Post by WillemsMom on Oct 29, 2004 15:37:57 GMT -8
Many years ago I grew my own alfalfa sprouts. So easy. Maybe I'll begin to do that again. That way Yoda would get the freshest possible alfalfa. If you can't find directions on how to do it, please let me know. Piece of cake!
Well It was worth a try ....Yoda dosnt seem to like it too much .... I find it is sucking the moisture out of the greens as well ...and as you mentioned Mark....it dries to the plate and is hard to clean up as well ...
I took a good look at the salad with it and without it and .....well I dont blame Yoda ...it kinda smells like horse food...( hmmmmm...oh ya it is horse food)
A nice fresh crispy plate of greens ...looks alot more apetizing.. without it.
Good news is my neibour's rat loves it ..so it wont go to waste... ;D
I didnt try it for any other reason except ...just to see if Yoda would like it or not... I dont think Yoda's current diet is lacking anyway ...so no loss.
The best way I found was take the amount of alfalfa powder you intend on using and mix it with warm water in a small cup. Mix the salad then pour the hydrated alfalfa over the top.
When grown in a garden I found that aphids love it so Bob was getting a little animal protien with it but not enough to worry about (maybe 0.5 grams a month of aphids v. over 1.5 kilograms of greens a week).

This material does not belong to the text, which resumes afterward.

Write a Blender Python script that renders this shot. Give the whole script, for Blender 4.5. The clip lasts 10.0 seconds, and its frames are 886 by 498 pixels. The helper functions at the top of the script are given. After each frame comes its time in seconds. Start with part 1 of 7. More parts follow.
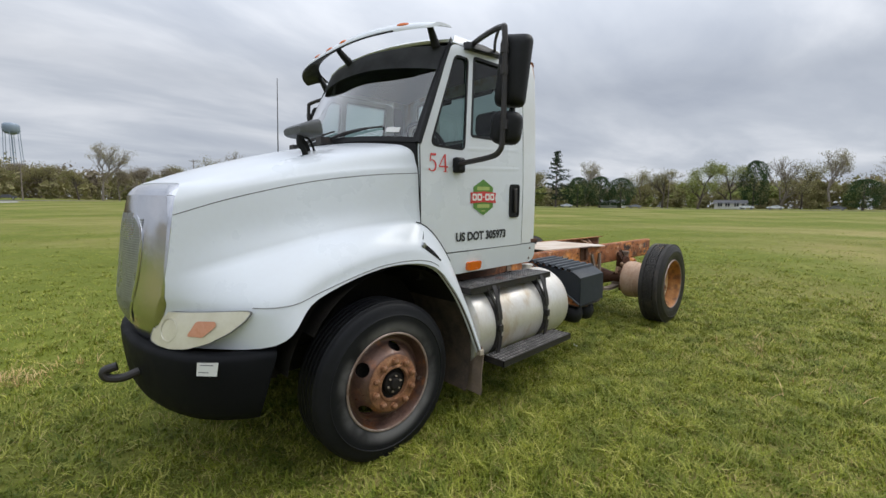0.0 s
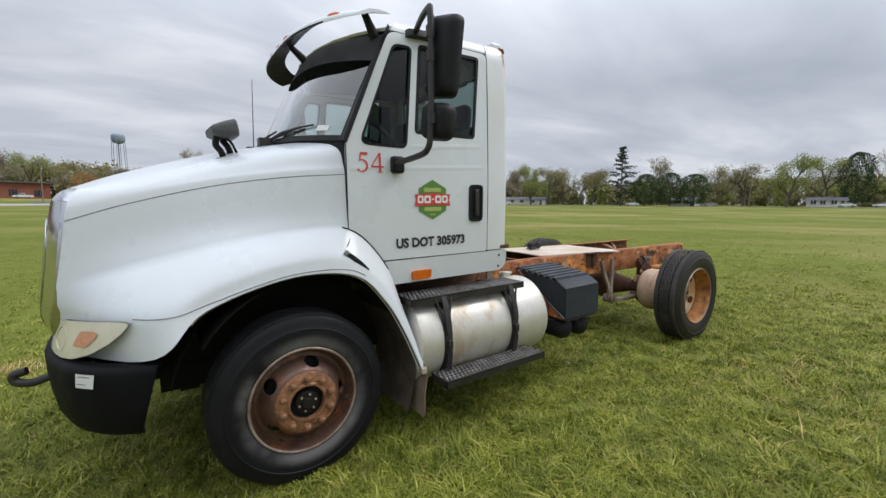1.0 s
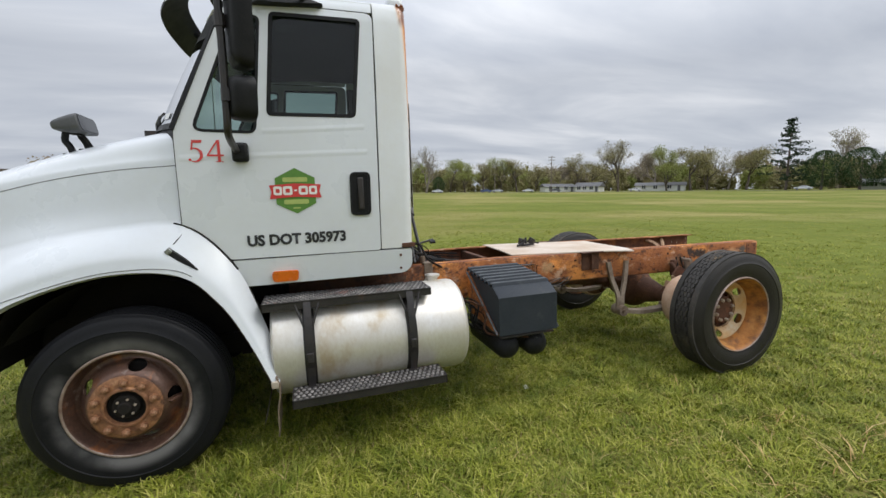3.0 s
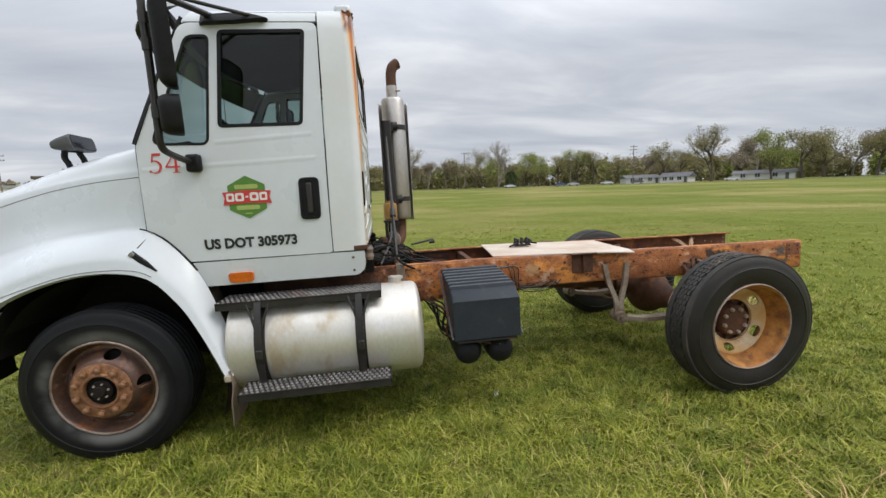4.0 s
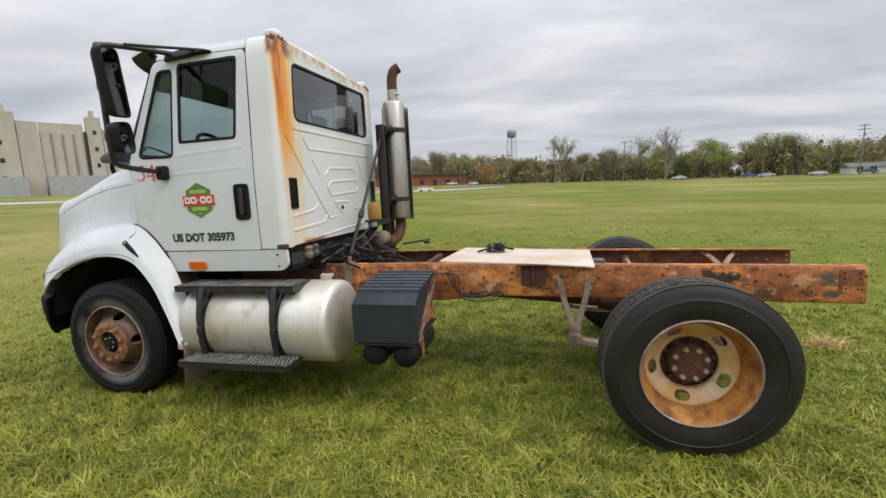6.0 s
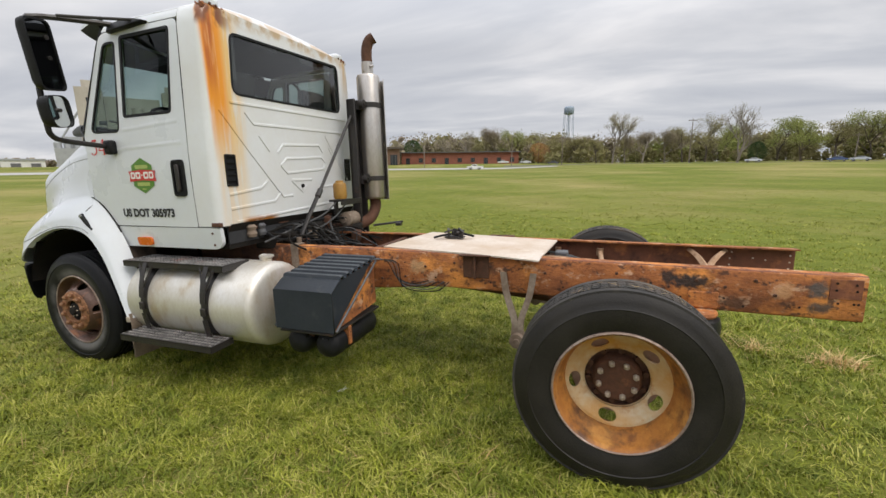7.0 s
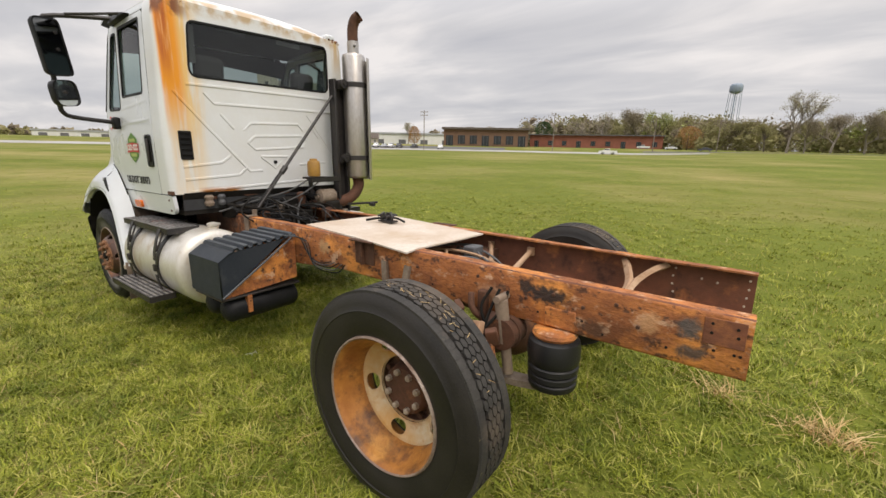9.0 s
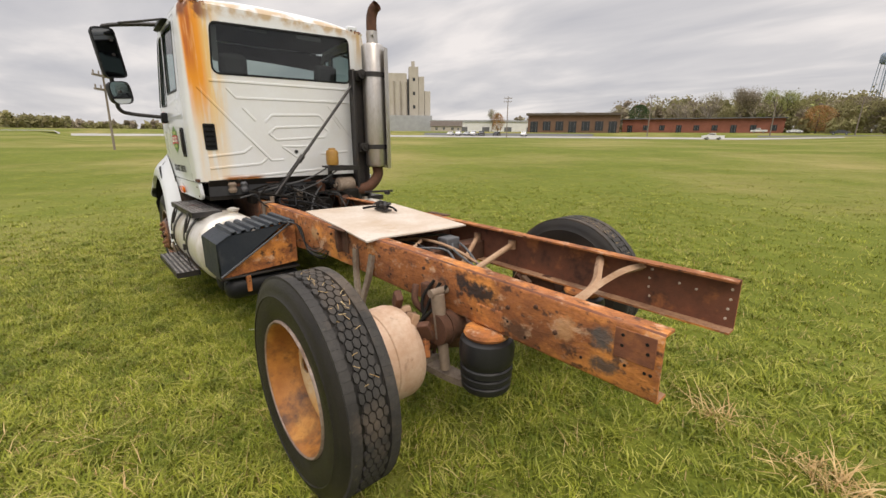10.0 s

The fresh stuff is much better but hey it is 6 months before we should start planting.
When I say grow it I don't mean a high maintence garden. I claimed a section of yard near a fence and out of the way. Took a handful of alfalfa seed and tossed it. The only thing special that you do is NOT mow that foot next to the fence.
I thought of the dehydrating effects of the dry alfalfa then of how I reconstitute mushrooms for risotto and such. If the alfalfa is wet when introduced to the greens more will run to the bottom of the dish but what enters the ig is better and less dehydrating.
Over all I am not a fan of using it in normal diet and have not included dry alfalfa in over a year.